DATASET EXTRACT:
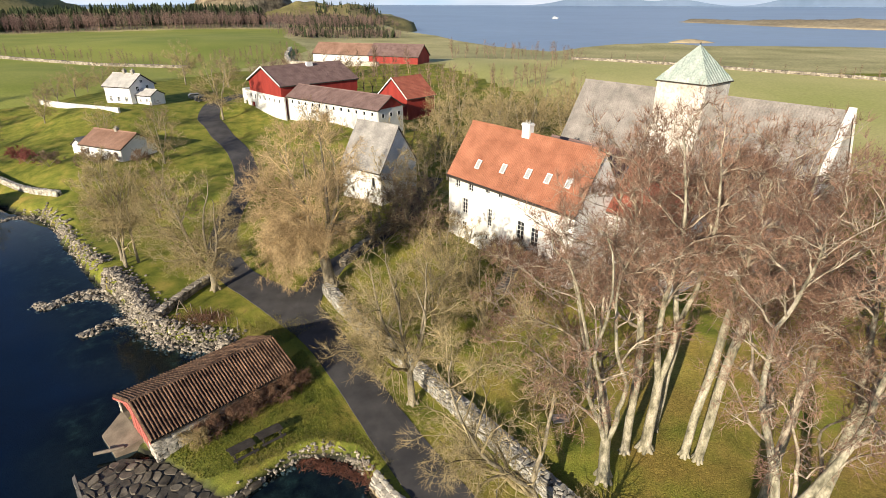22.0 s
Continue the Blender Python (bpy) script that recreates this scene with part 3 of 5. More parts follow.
def rock_bank(name, label, pts, width, count, size, near, z=0.15, limit=120, spread_z=0.45):
    rng = random.Random(count)
    c0 = pts[len(pts) // 2]
    w = root(name, label, "rocks", at=(c0[0], c0[1], 0))
    places = along(pts, 0.5)
    placed = []
    for _ in range(count):
        c, d, _l = rng.choice(places)
        n = Vector((d.y, -d.x))
        o = rng.gauss(0, width / 2.4)
        q = c + n * o + d * rng.uniform(-0.4, 0.4)
        s = size * rng.uniform(0.45, 1.3)
        zz = max(gz(q.x, q.y), -0.25) + z * 0.4 + spread_z * max(0, 1 - abs(o) / width) * rng.random()
        placed.append((Vector((q.x, q.y, zz)), Vector((s * rng.uniform(0.8, 1.4), s * rng.uniform(0.7, 1.1), s * rng.uniform(0.5, 0.8))), (rng.uniform(-0.4, 0.4), rng.uniform(-0.4, 0.4), rng.uniform(0, 6))))
    lay(w, "rock", placed, ROCKS, M_ROCKJ, near, limit, "rubble")


# ---- pier ----
def clip(poly, px, py, nx, ny):
    """The part of a convex outline behind the line through p with outward normal n."""
    out = []
    for i, (ax, ay) in enumerate(poly):
        bx, by = poly[(i + 1) % len(poly)]
        da, db = (ax - px) * nx + (ay - py) * ny, (bx - px) * nx + (by - py) * ny
        if da <= 0:
            out.append((ax, ay))
        if (da < 0) != (db < 0) and abs(da - db) > 1e-9:
            t = da / (da - db)
            out.append((ax + (bx - ax) * t, ay + (by - ay) * t))
    return out


def paving(parent, name, outline, spacing, m, top, thick, seed, gap=0.05, jitter=0.38):
    """Irregular fitted slabs that fill a convex outline."""
    rng = random.Random(seed)
    xs, ys = [p[0] for p in outline], [p[1] for p in outline]
    sites = []
    y, row = min(ys) - spacing, 0
    while y < max(ys) + spacing:
        x = min(xs) - spacing + (row % 2) * spacing / 2
        while x < max(xs) + spacing:
            sites.append((x + rng.uniform(-jitter, jitter) * spacing, y + rng.uniform(-jitter, jitter) * spacing))
            x += spacing
        y += spacing * 0.85
        row += 1
    area = sum(outline[i][0] * outline[(i + 1) % len(outline)][1] - outline[(i + 1) % len(outline)][0] * outline[i][1] for i in range(len(outline)))
    for sx, sy in sites:
        cell = [(sx - 2, sy - 2), (sx + 2, sy - 2), (sx + 2, sy + 2), (sx - 2, sy + 2)]
        for ox, oy in sites:
            dx, dy = ox - sx, oy - sy
            dd = math.hypot(dx, dy)
            if 0 < dd < 3 * spacing and cell:
                cell = clip(cell, sx + dx / 2 - dx / dd * gap / 2, sy + dy / 2 - dy / dd * gap / 2, dx, dy)
        for i in range(len(outline)):
            (ax, ay), (bx, by) = outline[i], outline[(i + 1) % len(outline)]
            nx, ny = (by - ay, ax - bx) if area > 0 else (ay - by, bx - ax)
            if cell:
                cell = clip(cell, ax, ay, nx, ny)
        if len(cell) < 3:
            continue
        a2 = abs(sum(cell[i][0] * cell[(i + 1) % len(cell)][1] - cell[(i + 1) % len(cell)][0] * cell[i][1] for i in range(len(cell)))) / 2
        if a2 < 0.06:
            continue
        cell = [(p[0] + (q[0] - p[0]) * f, p[1] + (q[1] - p[1]) * f) for p, q in zip(cell, cell[1:] + cell[:1]) for f in (0.22, 0.78)]
        cx, cy = sum(p[0] for p in cell) / len(cell), sum(p[1] for p in cell) / len(cell)
        t = top + rng.uniform(-0.07, 0.07)
        tx, ty = rng.uniform(-0.13, 0.13), rng.uniform(-0.13, 0.13)
        s = Shape((cx, cy, t))
        inner = [(cx + (x - cx) * 0.90, cy + (y - cy) * 0.90) for x, y in cell]
        s.prism([(x, y, t - thick) for x, y in cell], [(x, y, t - 0.05) for x, y in cell])
        s.prism([(x, y, t - 0.055) for x, y in cell], [(x, y, t + (x - cx) * tx + (y - cy) * ty) for x, y in inner])
        ob = part(name, s.mesh(name, m), parent)
        ob.location = Vector((cx, cy, t)) - parent.location


def pier():
    P = [(-10.9, 43.2), (-14.3, 39.2), (-17.69, 35.13), (-24.56, 43.22), (-22.3, 45.6), (-19.2, 45.5), (-16.9, 44.1), (-13.4, 41.9), (-11.4, 43.9)]
    w = root("stone_pier", "low pier paved with dark irregular slabs", "pier", at=(-18.5, 40.5, 0))
    s = Shape(w.location)
    s.prism([(x * 1.0, y, -2.4) for x, y in P], [(x + (-18.5 - x) * 0.03, y + (40.5 - y) * 0.03, 0.16) for x, y in P])
    part("filling", s.mesh("filling", M_CORE), w)
    s = Shape(w.location)
    s.prism([(x + (-18.5 - x) * 0.04, y + (40.5 - y) * 0.04, 0.17) for x, y in P], [(x + (-18.5 - x) * 0.04, y + (40.5 - y) * 0.04, 0.265) for x, y in P])
    part("joint_bed", s.mesh("joint_bed", M_CORE), w, "dark earth between the slabs")
    hull = [(-11.4, 43.0), (-14.3, 39.15), (-17.6, 35.1), (-24.2, 43.1), (-22.3, 45.4), (-18.8, 44.9)]
    paving(w, "slab", hull, 0.86, M_SLAB, 0.33, 0.3, 4, gap=0.13, jitter=0.48)
    rng = random.Random(8)
    rim, kerb = [], []
    for c, d, l in course(P[:3], rng, 0.45, 0.95):
        for z in (0.2, -0.05, -0.3):
            rim.append((Vector((c.x, c.y, z)), Vector((l, 0.4, 0.28)), (rng.uniform(-0.1, 0.1), rng.uniform(-0.1, 0.1), math.atan2(d.y, d.x))))
    for c, d, l in course(P[2:4], rng, 0.9, 2.0):
        for z in (0.27, 0.02, -0.25):
            kerb.append((Vector((c.x + 0.1, c.y + 0.05, z - 0.06)), Vector((l * 1.02, 0.22, 0.22)), (rng.uniform(-0.03, 0.03), rng.uniform(-0.02, 0.02), math.atan2(d.y, d.x))))
    lay(w, "edge_stone", rim, stone_meshes("edge_stone", 5, M_SLAB, 0.6, 6), M_ROCKJ, (-20, 40, 0))
    lay(w, "kerb_stone", kerb, stone_meshes("kerb_stone", 5, M_MORTAR, 0.92, 7), M_MORTAR, (-20, 40, 0))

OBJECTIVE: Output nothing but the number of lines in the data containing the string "with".

SOLUTION TO THIS EXERCISE: 3